PKC wrote:The healthcare system in Canada isn't broken, the people who misuse it are.
Have you ever gone to a hospital emergency room? Take a look at how many people are there for anything and everything as simple as a little cough. People get the smallest little thing like a sore finger or a tiny bit of a cough and they run off to the hospital where people who are legitimately injured are forced to wait to be seen.
The fact that people over rely on medicine and prescriptions for even the tiniest little cold is the real problem with the health system. Not the fact that doctors want to go somewhere where they can be reimbursed accordingly and justly for their years and years of studying and paying for school.
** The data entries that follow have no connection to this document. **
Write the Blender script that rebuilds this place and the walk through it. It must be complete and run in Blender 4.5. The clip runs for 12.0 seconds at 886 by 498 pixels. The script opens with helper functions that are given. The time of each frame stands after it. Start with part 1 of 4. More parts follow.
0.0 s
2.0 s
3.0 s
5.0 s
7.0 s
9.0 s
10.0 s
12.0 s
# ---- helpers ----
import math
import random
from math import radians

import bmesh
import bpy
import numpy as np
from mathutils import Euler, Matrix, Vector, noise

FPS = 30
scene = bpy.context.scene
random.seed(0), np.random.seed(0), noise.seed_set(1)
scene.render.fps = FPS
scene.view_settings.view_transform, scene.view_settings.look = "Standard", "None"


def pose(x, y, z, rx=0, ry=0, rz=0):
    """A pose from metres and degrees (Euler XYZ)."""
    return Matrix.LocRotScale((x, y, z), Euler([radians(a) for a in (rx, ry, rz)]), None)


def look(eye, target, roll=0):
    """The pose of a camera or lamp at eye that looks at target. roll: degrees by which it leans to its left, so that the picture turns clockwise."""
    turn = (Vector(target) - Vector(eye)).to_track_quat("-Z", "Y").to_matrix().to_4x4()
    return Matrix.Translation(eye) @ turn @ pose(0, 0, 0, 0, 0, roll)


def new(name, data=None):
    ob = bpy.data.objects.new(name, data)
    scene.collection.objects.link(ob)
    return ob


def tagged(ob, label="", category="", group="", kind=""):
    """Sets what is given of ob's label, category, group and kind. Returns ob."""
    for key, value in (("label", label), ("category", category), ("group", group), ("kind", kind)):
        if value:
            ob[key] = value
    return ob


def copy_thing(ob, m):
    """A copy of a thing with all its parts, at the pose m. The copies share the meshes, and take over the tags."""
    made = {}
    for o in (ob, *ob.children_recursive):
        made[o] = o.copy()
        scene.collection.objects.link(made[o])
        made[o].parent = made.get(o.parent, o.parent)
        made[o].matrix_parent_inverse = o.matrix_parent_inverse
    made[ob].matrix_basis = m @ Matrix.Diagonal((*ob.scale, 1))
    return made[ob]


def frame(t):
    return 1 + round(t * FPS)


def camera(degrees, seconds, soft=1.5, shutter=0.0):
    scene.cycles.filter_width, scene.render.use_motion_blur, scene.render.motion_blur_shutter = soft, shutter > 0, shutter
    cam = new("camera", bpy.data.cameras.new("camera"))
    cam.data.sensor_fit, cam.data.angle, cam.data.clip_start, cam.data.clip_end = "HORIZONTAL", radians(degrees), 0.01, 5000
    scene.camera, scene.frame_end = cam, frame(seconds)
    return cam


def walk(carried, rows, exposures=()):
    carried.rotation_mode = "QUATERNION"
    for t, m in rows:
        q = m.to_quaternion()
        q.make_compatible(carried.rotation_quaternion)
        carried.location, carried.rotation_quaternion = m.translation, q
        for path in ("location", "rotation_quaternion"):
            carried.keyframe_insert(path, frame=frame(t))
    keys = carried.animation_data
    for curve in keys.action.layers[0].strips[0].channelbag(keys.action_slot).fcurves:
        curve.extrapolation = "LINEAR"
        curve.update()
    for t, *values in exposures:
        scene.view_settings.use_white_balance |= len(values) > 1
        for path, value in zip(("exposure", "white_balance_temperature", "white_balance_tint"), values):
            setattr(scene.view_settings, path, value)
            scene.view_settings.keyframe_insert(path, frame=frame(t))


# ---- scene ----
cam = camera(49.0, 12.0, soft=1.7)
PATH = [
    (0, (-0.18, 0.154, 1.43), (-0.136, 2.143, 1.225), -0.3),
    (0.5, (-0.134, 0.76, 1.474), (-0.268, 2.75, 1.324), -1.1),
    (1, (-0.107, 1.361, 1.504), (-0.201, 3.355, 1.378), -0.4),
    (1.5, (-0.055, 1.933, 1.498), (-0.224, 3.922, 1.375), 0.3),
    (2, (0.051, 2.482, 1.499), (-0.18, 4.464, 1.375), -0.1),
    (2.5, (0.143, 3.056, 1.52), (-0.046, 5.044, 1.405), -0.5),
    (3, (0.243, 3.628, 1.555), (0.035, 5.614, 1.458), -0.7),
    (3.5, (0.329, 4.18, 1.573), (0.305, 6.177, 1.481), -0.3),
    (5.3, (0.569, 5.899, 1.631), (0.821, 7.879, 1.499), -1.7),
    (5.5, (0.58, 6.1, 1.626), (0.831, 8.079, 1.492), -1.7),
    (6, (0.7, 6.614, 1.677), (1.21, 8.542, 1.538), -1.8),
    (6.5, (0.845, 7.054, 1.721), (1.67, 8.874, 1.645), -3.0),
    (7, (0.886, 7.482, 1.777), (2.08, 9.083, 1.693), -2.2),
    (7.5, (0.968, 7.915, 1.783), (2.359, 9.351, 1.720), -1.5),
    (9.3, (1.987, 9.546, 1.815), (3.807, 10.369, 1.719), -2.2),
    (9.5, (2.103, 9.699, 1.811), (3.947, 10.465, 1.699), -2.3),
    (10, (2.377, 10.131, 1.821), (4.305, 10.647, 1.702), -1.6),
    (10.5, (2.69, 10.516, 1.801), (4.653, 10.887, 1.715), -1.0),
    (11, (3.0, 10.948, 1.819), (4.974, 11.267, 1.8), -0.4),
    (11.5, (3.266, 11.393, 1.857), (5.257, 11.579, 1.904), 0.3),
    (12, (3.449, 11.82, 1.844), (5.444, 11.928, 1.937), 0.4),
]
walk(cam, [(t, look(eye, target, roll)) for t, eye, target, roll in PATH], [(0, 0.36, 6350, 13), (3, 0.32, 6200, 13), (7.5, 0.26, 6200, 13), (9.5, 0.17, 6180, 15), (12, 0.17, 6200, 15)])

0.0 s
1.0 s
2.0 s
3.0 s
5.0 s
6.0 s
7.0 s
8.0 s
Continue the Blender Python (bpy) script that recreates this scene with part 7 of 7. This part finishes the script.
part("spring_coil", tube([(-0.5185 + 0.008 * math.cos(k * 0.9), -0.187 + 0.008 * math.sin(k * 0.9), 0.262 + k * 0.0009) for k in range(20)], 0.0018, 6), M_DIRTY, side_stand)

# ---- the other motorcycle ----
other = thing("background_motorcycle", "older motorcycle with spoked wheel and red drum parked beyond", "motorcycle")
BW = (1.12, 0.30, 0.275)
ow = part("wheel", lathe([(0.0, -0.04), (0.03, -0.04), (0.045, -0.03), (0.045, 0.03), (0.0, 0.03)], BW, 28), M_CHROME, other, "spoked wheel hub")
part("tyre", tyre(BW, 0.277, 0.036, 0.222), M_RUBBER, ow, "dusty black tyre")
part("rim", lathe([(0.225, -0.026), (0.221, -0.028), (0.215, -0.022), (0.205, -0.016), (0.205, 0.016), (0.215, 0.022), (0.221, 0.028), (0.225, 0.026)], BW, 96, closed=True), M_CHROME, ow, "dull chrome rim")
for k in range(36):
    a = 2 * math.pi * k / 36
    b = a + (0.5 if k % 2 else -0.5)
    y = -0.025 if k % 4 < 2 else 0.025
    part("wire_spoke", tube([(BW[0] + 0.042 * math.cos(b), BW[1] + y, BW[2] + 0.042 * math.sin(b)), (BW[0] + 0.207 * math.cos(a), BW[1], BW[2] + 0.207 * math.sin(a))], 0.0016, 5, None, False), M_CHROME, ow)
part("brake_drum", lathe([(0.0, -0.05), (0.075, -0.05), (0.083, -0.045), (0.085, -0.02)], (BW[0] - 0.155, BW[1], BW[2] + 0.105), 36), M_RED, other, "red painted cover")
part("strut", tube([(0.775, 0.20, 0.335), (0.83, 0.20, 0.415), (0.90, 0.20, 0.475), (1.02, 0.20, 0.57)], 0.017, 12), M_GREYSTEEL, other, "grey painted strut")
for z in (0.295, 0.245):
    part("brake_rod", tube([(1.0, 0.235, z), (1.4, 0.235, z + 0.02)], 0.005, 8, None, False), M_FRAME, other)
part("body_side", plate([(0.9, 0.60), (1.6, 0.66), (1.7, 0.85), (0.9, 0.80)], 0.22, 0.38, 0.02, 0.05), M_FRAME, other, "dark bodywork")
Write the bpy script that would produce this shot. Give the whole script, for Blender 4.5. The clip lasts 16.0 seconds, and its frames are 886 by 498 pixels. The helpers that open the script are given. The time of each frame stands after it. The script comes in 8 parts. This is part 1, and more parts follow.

I have a family doctor. I've had one for years. It's really not that hard to find one. And when I cut my finger a few months ago and went to the Ottawa Hospital, I waited 15 minutes tops to be seen and treated. I was bandaged and out in under 30 minutes.
So I don't get where this stigma of a lousy, below par health care system in Canada Dung comes from.
So much better than the profiteering, money-first insurance companies in the States who will find absolutely ANY single way to screw you out of money for your treatment.
Noone who is legitimately injured is waiting at hospitals over people with the sniffles. That's what the triage system is for. At a clinic perhaps where it's first come first serve, but not at a hospital. I do agree with your views though.
I work in the Alberta health care system and see all sorts of ridiculous reasons people come in. I think it should be a 3 tiered system. Hospitals are for emergencies. Urgent care ought to be for things like cuts, broken arms, etc. A walk-in clinic is where you go to get your sick note, or to be refered elsewhere for say something like back pain.
The worst part about this whole debate is that it seems like the people who complain the most are the ones who go to an Urgent Care Centre with the sniffles and Wing Dang Doodle and moan about being there 3 hours. Get a clue.